Companies that run global supply chains could face fluctuations in costs, labor availability and trade restrictions—all of which have the potential to greatly impact business decisions. For instance, any new barriers to trade may prompt a trend to use more local sourcing; procurement and supply chain leaders could decide to open new facilities in areas such as the U.S. and Asia — where trade deals will remain relatively unchanged if Brits vote to exit the EU — and position stock there to overcome any obstacles to the movement of goods.

brexit vote global supply chain

Brexit Vote Could Affect Labor, Too

A vote to leave could also have significant impact on companies that rely on supplier relations and the sharing of skilled labor across Europe. Increased difficulty in travelling across European borders could lead to labor shortages and may create administrative burdens for supply chain managers — such as dealing with increased data and documentation, new import and export taxes, and added pressure on current IT infrastructures.

Brexit Vote:  Exit Negotiations would be lengthy

If the vote is to leave, the UK would enter a two-year period of negotiations to finalize exit terms. The remaining 27 EU members likely would take a firm stance against the UK regarding trade relations as a preemptive move to discourage other members from leaving and bringing about the demise of the EU as a whole.

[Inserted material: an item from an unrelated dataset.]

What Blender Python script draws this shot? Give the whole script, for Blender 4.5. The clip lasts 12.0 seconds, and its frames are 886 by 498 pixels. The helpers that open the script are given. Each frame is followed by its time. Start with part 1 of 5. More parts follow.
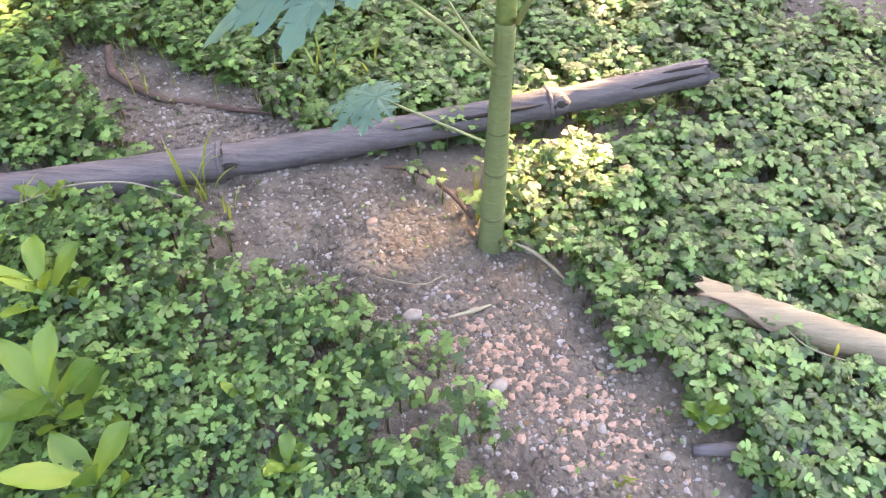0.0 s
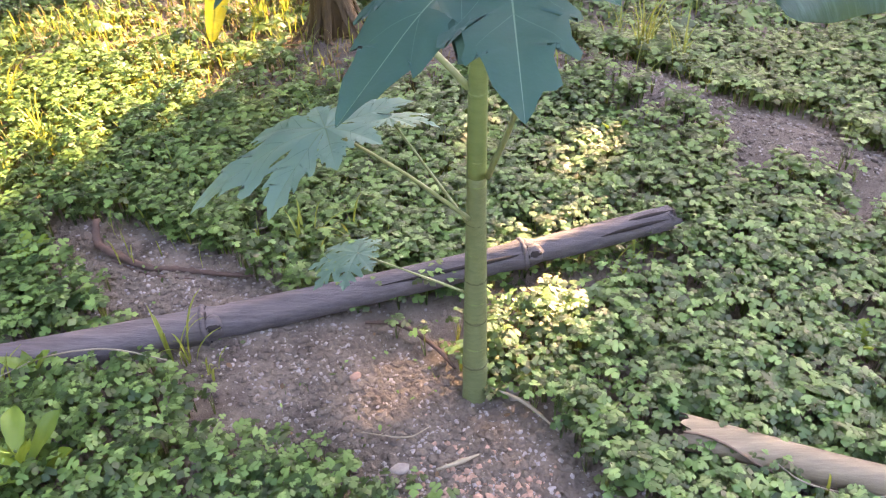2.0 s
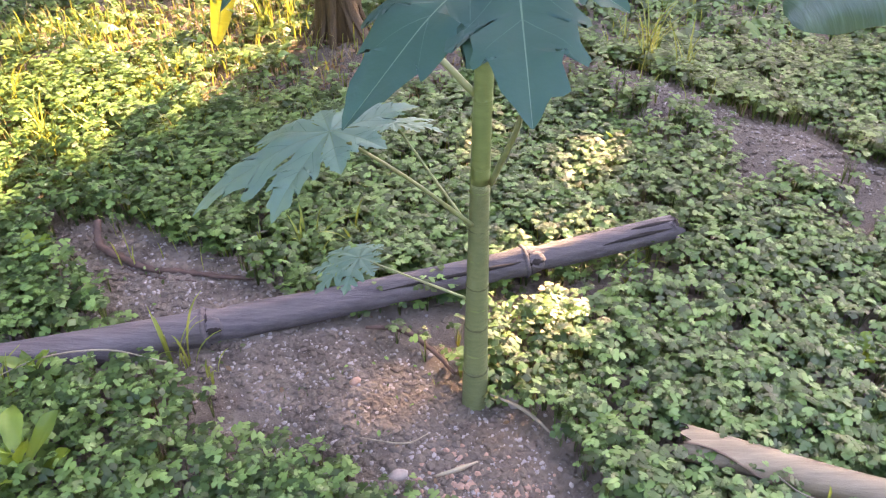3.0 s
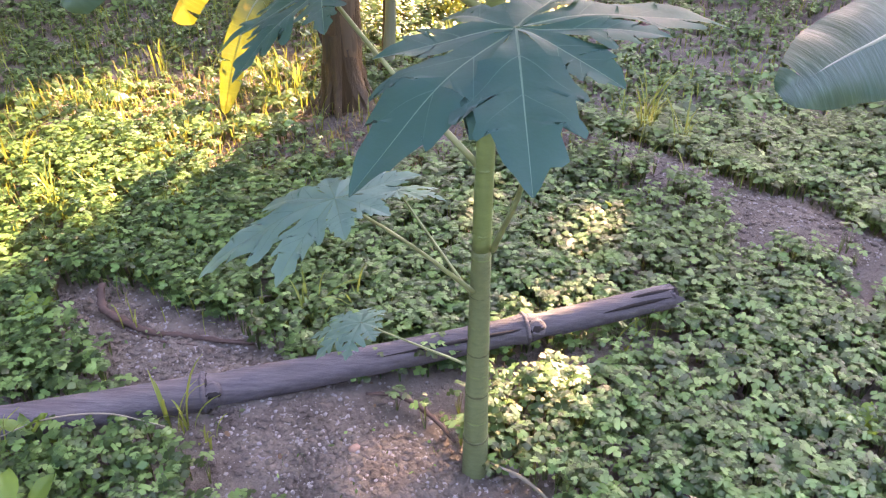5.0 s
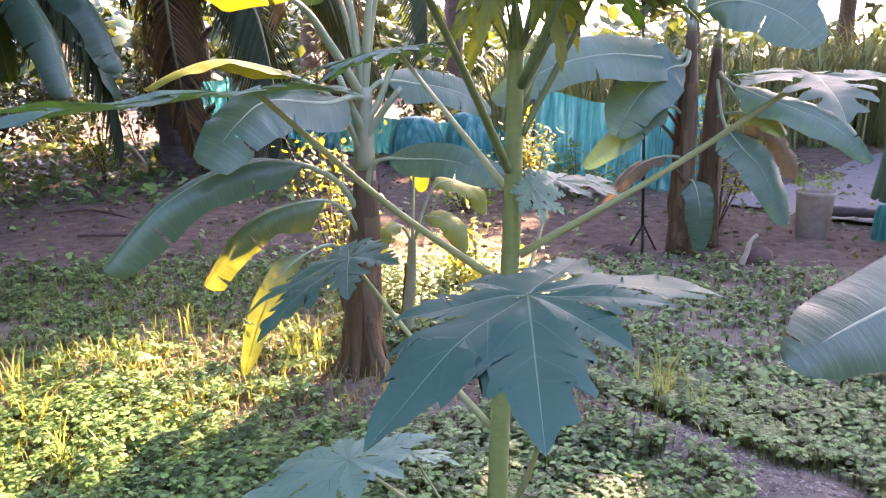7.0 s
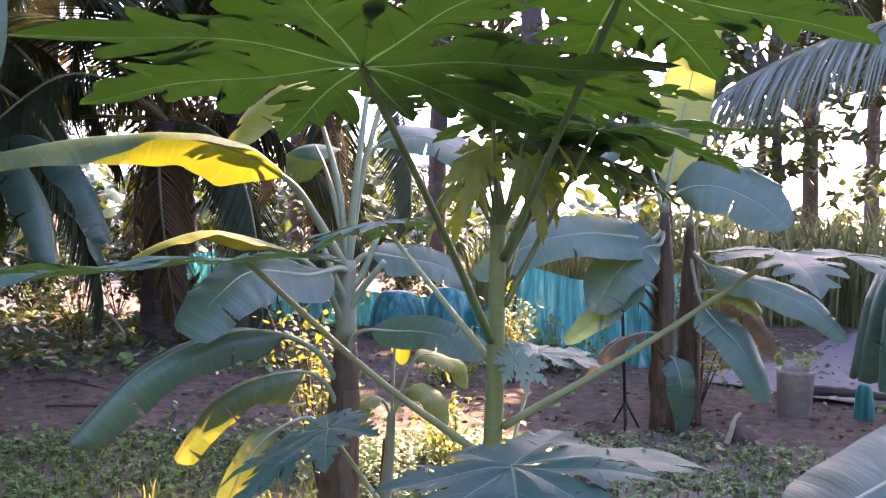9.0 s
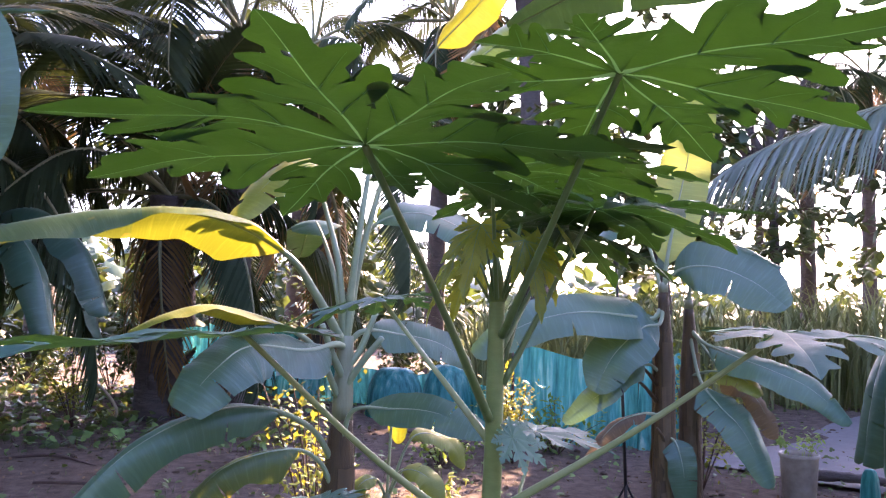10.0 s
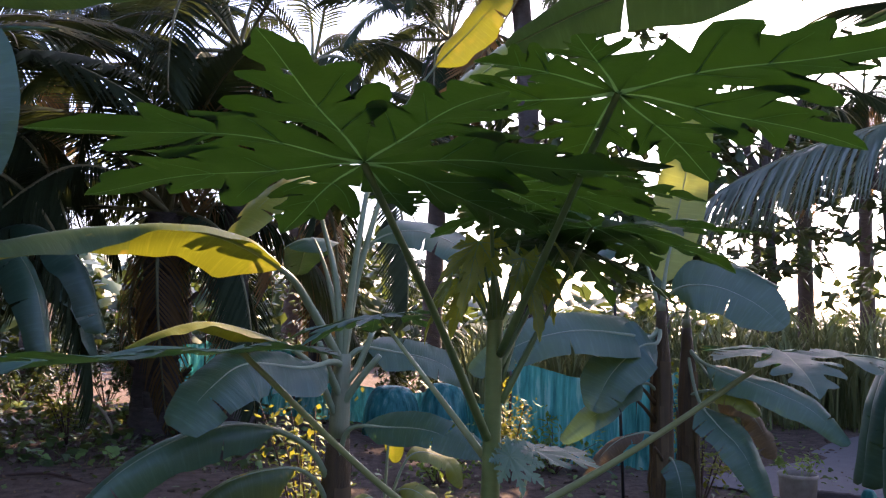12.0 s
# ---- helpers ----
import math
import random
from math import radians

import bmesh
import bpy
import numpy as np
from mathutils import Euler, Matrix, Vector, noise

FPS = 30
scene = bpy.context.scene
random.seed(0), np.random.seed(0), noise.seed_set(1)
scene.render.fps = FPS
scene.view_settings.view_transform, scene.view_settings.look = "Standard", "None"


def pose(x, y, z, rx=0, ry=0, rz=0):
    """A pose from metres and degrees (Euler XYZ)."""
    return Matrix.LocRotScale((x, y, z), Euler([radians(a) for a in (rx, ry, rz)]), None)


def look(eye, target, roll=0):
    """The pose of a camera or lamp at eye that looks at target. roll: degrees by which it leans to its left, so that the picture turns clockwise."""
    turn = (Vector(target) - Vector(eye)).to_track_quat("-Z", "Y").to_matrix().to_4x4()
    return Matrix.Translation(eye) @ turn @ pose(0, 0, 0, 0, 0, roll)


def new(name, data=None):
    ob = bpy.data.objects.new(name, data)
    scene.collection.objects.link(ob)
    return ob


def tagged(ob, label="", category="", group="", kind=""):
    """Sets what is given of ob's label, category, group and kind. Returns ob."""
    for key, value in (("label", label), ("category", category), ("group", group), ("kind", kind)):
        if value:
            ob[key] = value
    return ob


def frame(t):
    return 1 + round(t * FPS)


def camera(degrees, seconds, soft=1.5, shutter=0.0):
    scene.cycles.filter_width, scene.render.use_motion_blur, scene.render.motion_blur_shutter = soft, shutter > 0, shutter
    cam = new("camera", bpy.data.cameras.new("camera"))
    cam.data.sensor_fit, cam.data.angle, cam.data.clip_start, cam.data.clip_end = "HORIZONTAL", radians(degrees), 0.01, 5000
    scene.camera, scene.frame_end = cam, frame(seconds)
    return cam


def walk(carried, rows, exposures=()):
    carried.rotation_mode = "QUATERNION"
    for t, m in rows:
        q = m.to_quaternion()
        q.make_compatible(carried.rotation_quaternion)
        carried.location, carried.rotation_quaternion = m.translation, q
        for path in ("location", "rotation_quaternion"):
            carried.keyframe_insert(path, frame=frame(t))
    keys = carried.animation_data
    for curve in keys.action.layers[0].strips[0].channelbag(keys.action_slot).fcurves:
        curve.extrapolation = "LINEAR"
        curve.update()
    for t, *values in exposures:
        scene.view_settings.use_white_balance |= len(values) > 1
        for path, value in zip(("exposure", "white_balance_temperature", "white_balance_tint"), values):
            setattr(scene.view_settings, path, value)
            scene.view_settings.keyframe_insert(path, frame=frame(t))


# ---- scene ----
cam = camera(58.4, 12.0, soft=1.25)
PATH = [
    (0, (0.088, 0.259, 1.452), (-0.012, 1.524, -0.094), -1.6),
    (0.5, (0.093, 0.237, 1.45), (-0.063, 1.592, -0.012), -2.8),
    (1, (0.094, 0.22, 1.461), (-0.042, 1.694, 0.116), -3.5),
    (1.5, (0.088, 0.218, 1.456), (0.103, 1.766, 0.19), -2.0),
    (2, (0.09, 0.215, 1.459), (0.035, 1.769, 0.2), -2.6),
    (2.5, (0.09, 0.207, 1.462), (0.044, 1.807, 0.263), -2.5),
    (2.7, (0.086, 0.216, 1.456), (0.034, 1.779, 0.209), -2.0),
    (4.5, (0.086, 0.21, 1.46), (0.026, 1.83, 0.288), -1.2),
    (5, (0.085, 0.2, 1.465), (0.028, 1.864, 0.357), -1.1),
    (5.5, (0.086, 0.2, 1.465), (0.002, 1.93, 0.466), -1.1),
    (6, (0.085, 0.192, 1.468), (-0.005, 1.99, 0.596), -0.8),
    (6.5, (0.088, 0.175, 1.469), (-0.006, 2.064, 0.82), -0.8),
    (7, (0.087, 0.169, 1.469), (-0.013, 2.103, 0.97), -0.4),
    (7.5, (0.088, 0.169, 1.469), (0.017, 2.13, 1.083), -0.5),
    (7.7, (0.087, 0.163, 1.468), (0.031, 2.141, 1.183), -0.3),
    (9.3, (0.083, 0.161, 1.462), (0.016, 2.159, 1.415), 1.0),
    (9.5, (0.083, 0.16, 1.462), (-0.014, 2.158, 1.441), 1.1),
    (10, (0.083, 0.157, 1.461), (0.028, 2.152, 1.589), 1.3),
    (10.5, (0.083, 0.157, 1.46), (0.039, 2.142, 1.698), 1.5),
    (11, (0.082, 0.157, 1.46), (0.08, 2.137, 1.739), 1.7),
    (11.5, (0.082, 0.153, 1.46), (0.05, 2.135, 1.731), 1.7),
    (12, (0.082, 0.157, 1.461), (0.032, 2.148, 1.634), 1.5),
]
EXPOSURES = [(0, 4.44, 8100, 22), (0.5, 4.44, 8150, 24), (1.0, 4.17, 8150, 26), (2.5, 4.07, 7900, 31), (5.5, 3.97, 7150, 37), (6.5, 3.98, 6850, 38), (7.0, 3.9, 6700, 39), (7.5, 3.62, 6450, 40), (9.5, 3.5, 6300, 43), (10.0, 3.44, 6100, 42), (10.5, 2.82, 5950, 41), (11.1, 2.05, 5850, 36), (11.5, 1.95, 5950, 35), (12, 2.22, 6100, 34)]
walk(cam, [(t, look(eye, target, roll)) for t, eye, target, roll in PATH], EXPOSURES)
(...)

During these exit negotiations, international exchange rates are expected to be quite volatile. Many predict that the British Pound (aka the “Pound Sterling” or “Cable”) would likely plummet against the US Dollar and the Euro; this, in turn, would likely increase the cost of importing raw materials. In an attempt to offset increased cost, savvy supply chain leaders might turn to dual sourcing of key components as well as distributed manufacturing efforts to gain greater flexibility.

The UK would need to forge new trade agreements with EU members—and nonmembers too. Joining the European Economic Area is one option. Other options include gaining favored nation status, establishing bilateral accords and working through the World Trade Organization.

The disruption most likely will be a lengthy one— some experts predict it could take up to 10 years for the UK to agree on new trade accords with the EU and the rest of the world.

Brexit Vote: 3 Options if leaving

In a column written for the Irish Times, John Bruton, former EU Ambassador to the U.S. (2004-09), suggested three options for the UK if the vote is to leave the EU:

  1. The UK could join the European Economic Area (EEA): This scenario likely would have the least impact on trade and could be put in place almost immediately. However, the UK would still be required to abide by EU regulations in many cases, as well as continue contributing to the EU budget.
  2. It could negotiate a special trade agreement with the EU: A separate trade deal, similar to the ones Canada and Switzerland have with the EU, would take years to hammer out. Agreements would need to be reached for every type of product or service for sale from the UK to the remaining 27 EU members.
  3. It could leave the EU without any trade agreement.

Brexit Vote: Strategy if Brits leave EU

If the Brits vote to leave the EU, companies that run global supply chains can best manage the impact by ensuring their supply chains are as flexible, cost efficient and risk adverse as possible. Leveraging existing technology that provides clear visibility into the supply chain can help determine the best strategies for mitigation, as well as help reduce operating costs, boost profitability and create great efficiencies.